Copy from the first line below down to and including the line with "made[o] = o.copy()". Skip the pictures.

# DATA SEGMENT:
------------------------

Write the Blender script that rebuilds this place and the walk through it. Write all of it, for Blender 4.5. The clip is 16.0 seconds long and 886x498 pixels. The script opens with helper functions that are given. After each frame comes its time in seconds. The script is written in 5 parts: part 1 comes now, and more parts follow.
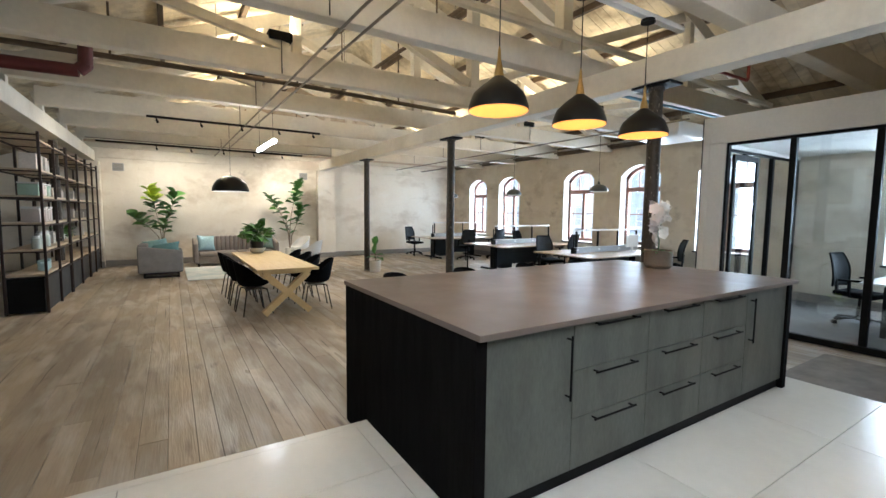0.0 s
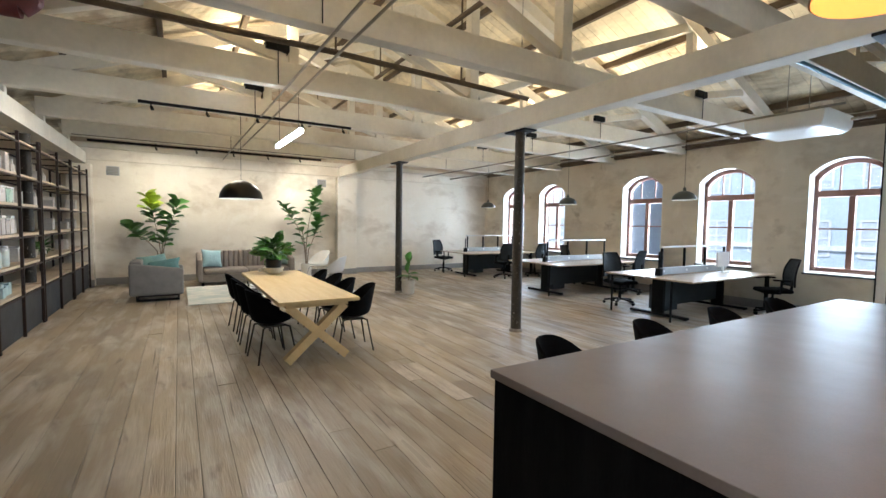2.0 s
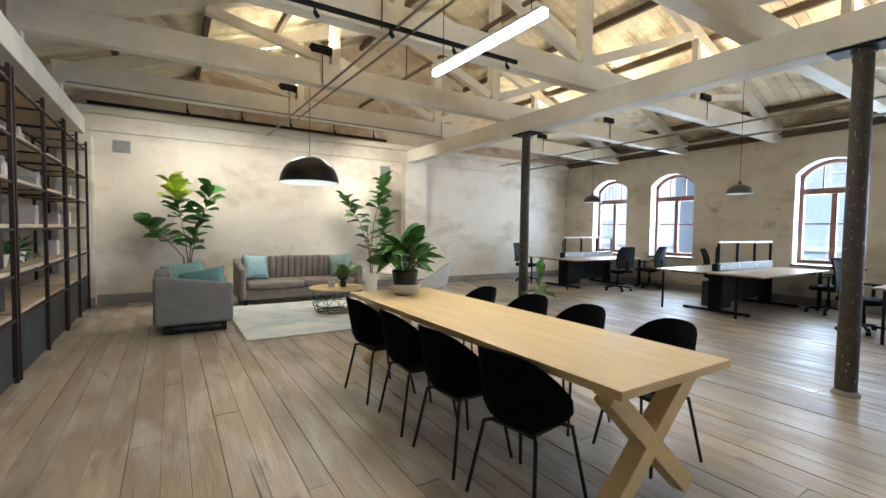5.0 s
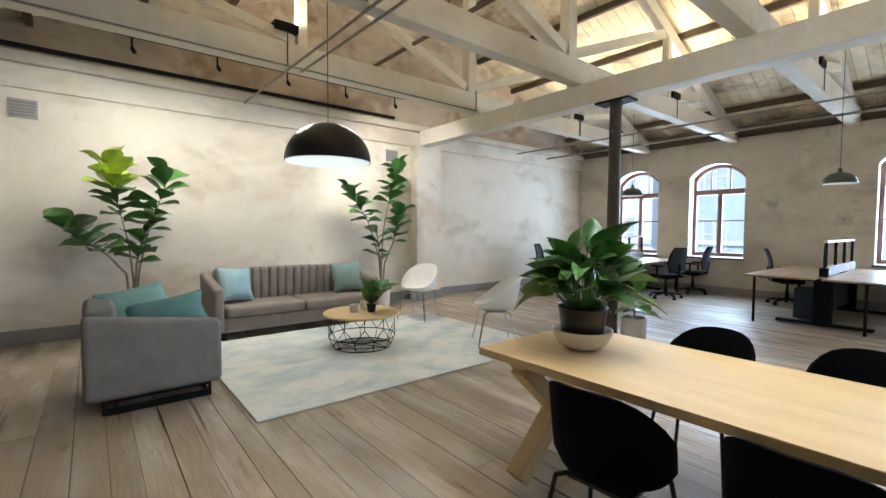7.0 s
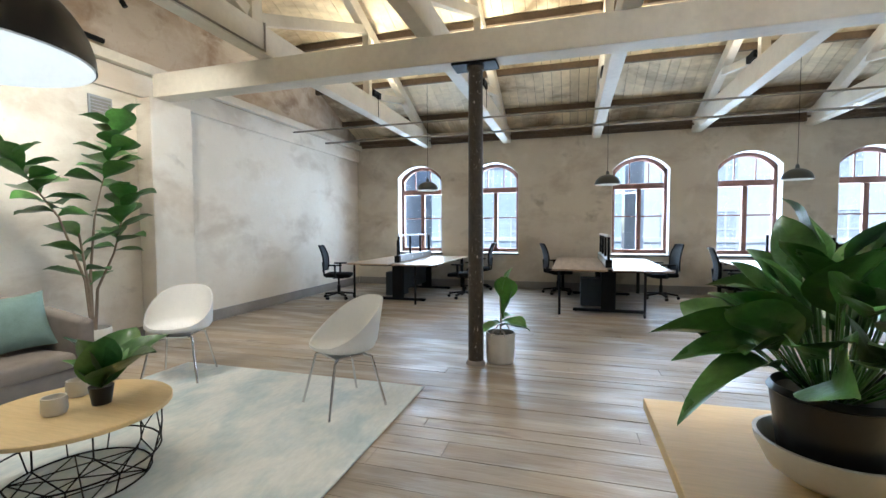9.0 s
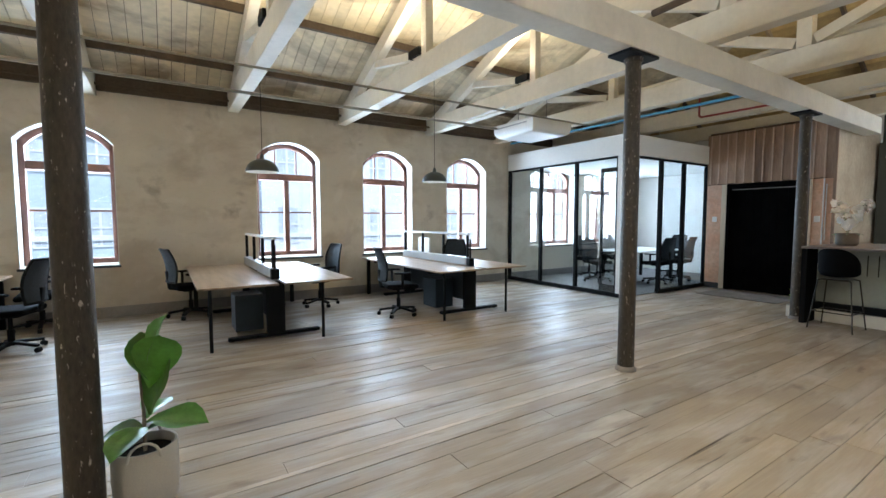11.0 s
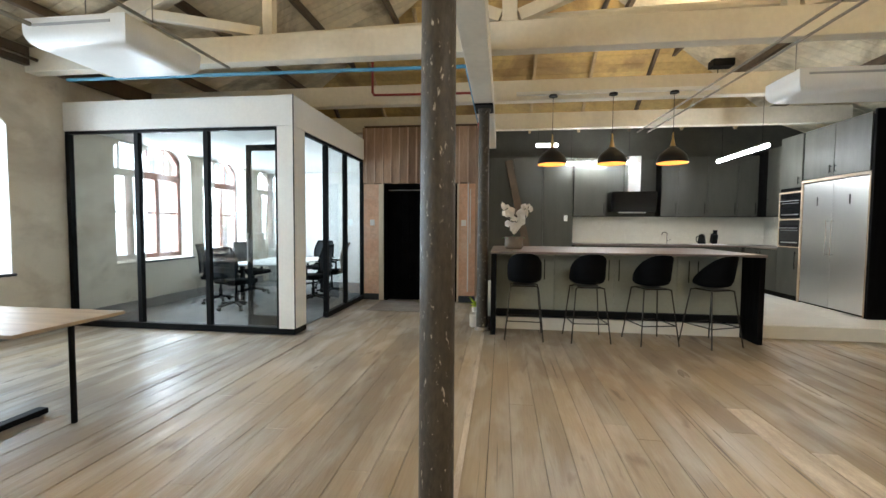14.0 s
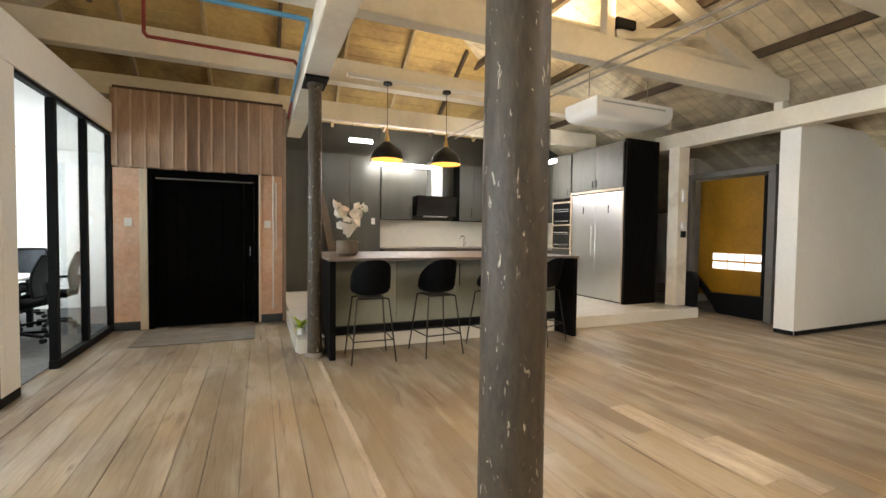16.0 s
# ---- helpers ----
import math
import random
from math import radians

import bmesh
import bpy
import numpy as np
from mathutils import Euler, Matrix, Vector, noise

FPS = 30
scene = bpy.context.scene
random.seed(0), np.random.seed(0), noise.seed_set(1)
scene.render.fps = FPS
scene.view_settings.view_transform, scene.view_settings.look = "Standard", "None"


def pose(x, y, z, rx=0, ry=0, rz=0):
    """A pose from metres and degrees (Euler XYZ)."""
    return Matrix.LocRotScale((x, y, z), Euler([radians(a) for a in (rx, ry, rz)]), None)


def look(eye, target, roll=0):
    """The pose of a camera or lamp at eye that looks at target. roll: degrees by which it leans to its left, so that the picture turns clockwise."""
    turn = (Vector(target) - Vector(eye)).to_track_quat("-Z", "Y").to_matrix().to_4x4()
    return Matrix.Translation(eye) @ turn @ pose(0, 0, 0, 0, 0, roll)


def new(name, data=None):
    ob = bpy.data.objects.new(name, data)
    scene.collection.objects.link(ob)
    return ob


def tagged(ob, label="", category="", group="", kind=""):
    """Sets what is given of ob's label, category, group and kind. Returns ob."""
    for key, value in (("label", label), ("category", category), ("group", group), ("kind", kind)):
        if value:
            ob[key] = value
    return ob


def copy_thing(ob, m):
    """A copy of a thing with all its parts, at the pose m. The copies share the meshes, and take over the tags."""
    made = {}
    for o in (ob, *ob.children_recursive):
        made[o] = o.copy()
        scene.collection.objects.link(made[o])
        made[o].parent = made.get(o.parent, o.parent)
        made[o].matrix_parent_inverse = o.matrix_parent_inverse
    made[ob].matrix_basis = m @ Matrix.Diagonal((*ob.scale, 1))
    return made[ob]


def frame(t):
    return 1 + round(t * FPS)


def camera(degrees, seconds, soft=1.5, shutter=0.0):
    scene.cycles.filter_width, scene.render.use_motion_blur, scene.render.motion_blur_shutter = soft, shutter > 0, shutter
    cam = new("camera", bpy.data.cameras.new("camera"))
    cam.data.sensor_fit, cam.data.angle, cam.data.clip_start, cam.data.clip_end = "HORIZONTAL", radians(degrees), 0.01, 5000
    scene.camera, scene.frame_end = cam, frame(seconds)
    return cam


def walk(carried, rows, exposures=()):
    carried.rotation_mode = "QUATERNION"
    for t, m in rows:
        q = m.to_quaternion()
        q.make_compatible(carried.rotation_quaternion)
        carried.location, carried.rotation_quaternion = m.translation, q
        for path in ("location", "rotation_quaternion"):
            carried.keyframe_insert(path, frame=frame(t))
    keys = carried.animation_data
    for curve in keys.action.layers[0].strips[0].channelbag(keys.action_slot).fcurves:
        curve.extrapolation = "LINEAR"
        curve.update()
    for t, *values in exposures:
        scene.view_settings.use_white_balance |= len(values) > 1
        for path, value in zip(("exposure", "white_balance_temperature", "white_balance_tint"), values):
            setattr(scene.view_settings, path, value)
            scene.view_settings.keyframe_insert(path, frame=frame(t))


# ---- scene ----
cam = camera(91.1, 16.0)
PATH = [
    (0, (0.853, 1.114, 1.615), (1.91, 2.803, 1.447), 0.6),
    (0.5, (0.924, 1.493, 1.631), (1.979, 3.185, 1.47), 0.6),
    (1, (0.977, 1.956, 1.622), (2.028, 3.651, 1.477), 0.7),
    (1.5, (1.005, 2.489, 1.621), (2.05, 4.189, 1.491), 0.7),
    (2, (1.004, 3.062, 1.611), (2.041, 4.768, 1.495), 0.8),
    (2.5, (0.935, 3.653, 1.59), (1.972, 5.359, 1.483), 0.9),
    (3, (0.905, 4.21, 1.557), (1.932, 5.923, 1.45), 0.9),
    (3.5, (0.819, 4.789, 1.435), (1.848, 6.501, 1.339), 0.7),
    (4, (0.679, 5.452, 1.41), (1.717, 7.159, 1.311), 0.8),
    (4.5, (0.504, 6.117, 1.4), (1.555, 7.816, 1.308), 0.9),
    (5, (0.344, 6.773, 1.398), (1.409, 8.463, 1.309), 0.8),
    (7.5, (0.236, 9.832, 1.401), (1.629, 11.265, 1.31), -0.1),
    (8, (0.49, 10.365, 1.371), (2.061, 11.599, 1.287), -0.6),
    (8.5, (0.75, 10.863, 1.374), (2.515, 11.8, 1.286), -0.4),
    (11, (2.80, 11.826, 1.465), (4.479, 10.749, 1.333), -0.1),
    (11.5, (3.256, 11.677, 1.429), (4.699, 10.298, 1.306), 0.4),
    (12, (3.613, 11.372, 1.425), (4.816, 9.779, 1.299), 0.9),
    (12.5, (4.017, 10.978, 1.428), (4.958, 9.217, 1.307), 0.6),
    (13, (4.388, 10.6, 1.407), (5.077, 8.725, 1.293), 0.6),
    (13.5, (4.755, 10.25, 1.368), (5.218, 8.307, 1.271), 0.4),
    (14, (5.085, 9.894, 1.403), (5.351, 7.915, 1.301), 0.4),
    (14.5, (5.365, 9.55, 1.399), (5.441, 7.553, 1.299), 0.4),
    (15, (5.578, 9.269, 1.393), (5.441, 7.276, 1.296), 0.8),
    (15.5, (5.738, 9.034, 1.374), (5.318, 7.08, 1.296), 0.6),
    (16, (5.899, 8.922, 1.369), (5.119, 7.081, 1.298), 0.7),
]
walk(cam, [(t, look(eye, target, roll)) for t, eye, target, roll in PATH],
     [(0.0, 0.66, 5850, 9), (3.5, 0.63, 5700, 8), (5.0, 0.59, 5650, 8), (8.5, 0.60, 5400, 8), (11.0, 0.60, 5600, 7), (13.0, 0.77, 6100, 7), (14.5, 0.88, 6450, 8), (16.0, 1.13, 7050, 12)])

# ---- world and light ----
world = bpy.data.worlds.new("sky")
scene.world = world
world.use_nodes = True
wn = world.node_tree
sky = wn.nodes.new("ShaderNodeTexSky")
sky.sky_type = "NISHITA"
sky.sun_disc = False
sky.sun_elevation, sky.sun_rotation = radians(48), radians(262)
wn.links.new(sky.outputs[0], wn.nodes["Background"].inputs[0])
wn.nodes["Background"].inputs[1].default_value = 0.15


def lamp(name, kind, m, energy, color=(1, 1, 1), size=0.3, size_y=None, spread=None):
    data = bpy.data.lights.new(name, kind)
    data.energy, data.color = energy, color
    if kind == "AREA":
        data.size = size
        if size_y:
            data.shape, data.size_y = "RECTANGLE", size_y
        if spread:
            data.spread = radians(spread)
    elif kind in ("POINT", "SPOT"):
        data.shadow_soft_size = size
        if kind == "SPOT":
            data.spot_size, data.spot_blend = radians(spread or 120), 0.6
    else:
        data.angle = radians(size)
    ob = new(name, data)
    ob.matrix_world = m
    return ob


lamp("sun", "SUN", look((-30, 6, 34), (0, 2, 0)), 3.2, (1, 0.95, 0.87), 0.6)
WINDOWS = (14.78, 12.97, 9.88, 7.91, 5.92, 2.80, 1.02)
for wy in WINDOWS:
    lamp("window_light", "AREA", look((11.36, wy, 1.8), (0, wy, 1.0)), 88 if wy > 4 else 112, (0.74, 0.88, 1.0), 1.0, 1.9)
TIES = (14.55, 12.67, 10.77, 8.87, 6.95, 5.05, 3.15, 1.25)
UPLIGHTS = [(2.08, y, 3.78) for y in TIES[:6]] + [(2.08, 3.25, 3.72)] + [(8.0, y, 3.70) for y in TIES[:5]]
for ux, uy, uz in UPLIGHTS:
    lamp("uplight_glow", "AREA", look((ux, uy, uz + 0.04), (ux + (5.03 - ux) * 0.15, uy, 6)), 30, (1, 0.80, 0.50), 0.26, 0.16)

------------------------

# THE RESPONSE:
Write the Blender script that rebuilds this place and the walk through it. Write all of it, for Blender 4.5. The clip is 16.0 seconds long and 886x498 pixels. The script opens with helper functions that are given. After each frame comes its time in seconds. The script is written in 5 parts: part 1 comes now, and more parts follow.
0.0 s
2.0 s
5.0 s
7.0 s
9.0 s
11.0 s
14.0 s
16.0 s
# ---- helpers ----
import math
import random
from math import radians

import bmesh
import bpy
import numpy as np
from mathutils import Euler, Matrix, Vector, noise

FPS = 30
scene = bpy.context.scene
random.seed(0), np.random.seed(0), noise.seed_set(1)
scene.render.fps = FPS
scene.view_settings.view_transform, scene.view_settings.look = "Standard", "None"


def pose(x, y, z, rx=0, ry=0, rz=0):
    """A pose from metres and degrees (Euler XYZ)."""
    return Matrix.LocRotScale((x, y, z), Euler([radians(a) for a in (rx, ry, rz)]), None)


def look(eye, target, roll=0):
    """The pose of a camera or lamp at eye that looks at target. roll: degrees by which it leans to its left, so that the picture turns clockwise."""
    turn = (Vector(target) - Vector(eye)).to_track_quat("-Z", "Y").to_matrix().to_4x4()
    return Matrix.Translation(eye) @ turn @ pose(0, 0, 0, 0, 0, roll)


def new(name, data=None):
    ob = bpy.data.objects.new(name, data)
    scene.collection.objects.link(ob)
    return ob


def tagged(ob, label="", category="", group="", kind=""):
    """Sets what is given of ob's label, category, group and kind. Returns ob."""
    for key, value in (("label", label), ("category", category), ("group", group), ("kind", kind)):
        if value:
            ob[key] = value
    return ob


def copy_thing(ob, m):
    """A copy of a thing with all its parts, at the pose m. The copies share the meshes, and take over the tags."""
    made = {}
    for o in (ob, *ob.children_recursive):
        made[o] = o.copy()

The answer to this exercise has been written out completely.